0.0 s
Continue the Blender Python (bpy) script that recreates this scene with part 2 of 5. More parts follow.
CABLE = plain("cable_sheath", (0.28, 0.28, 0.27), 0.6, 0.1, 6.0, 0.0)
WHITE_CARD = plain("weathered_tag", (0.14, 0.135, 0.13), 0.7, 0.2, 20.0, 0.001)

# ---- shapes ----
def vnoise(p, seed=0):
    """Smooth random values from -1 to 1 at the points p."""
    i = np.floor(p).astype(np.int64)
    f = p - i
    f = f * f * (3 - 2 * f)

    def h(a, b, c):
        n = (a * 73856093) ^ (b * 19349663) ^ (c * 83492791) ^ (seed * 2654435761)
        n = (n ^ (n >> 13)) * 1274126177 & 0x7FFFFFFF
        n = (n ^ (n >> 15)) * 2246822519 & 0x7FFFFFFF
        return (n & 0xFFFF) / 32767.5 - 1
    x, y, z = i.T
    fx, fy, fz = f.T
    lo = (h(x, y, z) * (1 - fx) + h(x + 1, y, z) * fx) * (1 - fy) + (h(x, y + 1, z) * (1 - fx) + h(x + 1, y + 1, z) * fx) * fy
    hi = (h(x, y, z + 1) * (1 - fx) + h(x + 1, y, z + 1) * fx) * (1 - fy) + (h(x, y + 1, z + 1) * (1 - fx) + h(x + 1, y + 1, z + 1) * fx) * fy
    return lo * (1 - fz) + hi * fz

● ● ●

YOUR INSTRUCTIONS: Repeat the data precisely, line by line.

EXPECTED OUTPUT:
0.0 s
Continue the Blender Python (bpy) script that recreates this scene with part 2 of 5. More parts follow.
CABLE = plain("cable_sheath", (0.28, 0.28, 0.27), 0.6, 0.1, 6.0, 0.0)
WHITE_CARD = plain("weathered_tag", (0.14, 0.135, 0.13), 0.7, 0.2, 20.0, 0.001)

# ---- shapes ----
def vnoise(p, seed=0):
    """Smooth random values from -1 to 1 at the points p."""
    i = np.floor(p).astype(np.int64)
    f = p - i
    f = f * f * (3 - 2 * f)

    def h(a, b, c):
        n = (a * 73856093) ^ (b * 19349663) ^ (c * 83492791) ^ (seed * 2654435761)
        n = (n ^ (n >> 13)) * 1274126177 & 0x7FFFFFFF
        n = (n ^ (n >> 15)) * 2246822519 & 0x7FFFFFFF
        return (n & 0xFFFF) / 32767.5 - 1
    x, y, z = i.T
    fx, fy, fz = f.T
    lo = (h(x, y, z) * (1 - fx) + h(x + 1, y, z) * fx) * (1 - fy) + (h(x, y + 1, z) * (1 - fx) + h(x + 1, y + 1, z) * fx) * fy
    hi = (h(x, y, z + 1) * (1 - fx) + h(x + 1, y, z + 1) * fx) * (1 - fy) + (h(x, y + 1, z + 1) * (1 - fx) + h(x + 1, y + 1, z + 1) * fx) * fy
    return lo * (1 - fz) + hi * fz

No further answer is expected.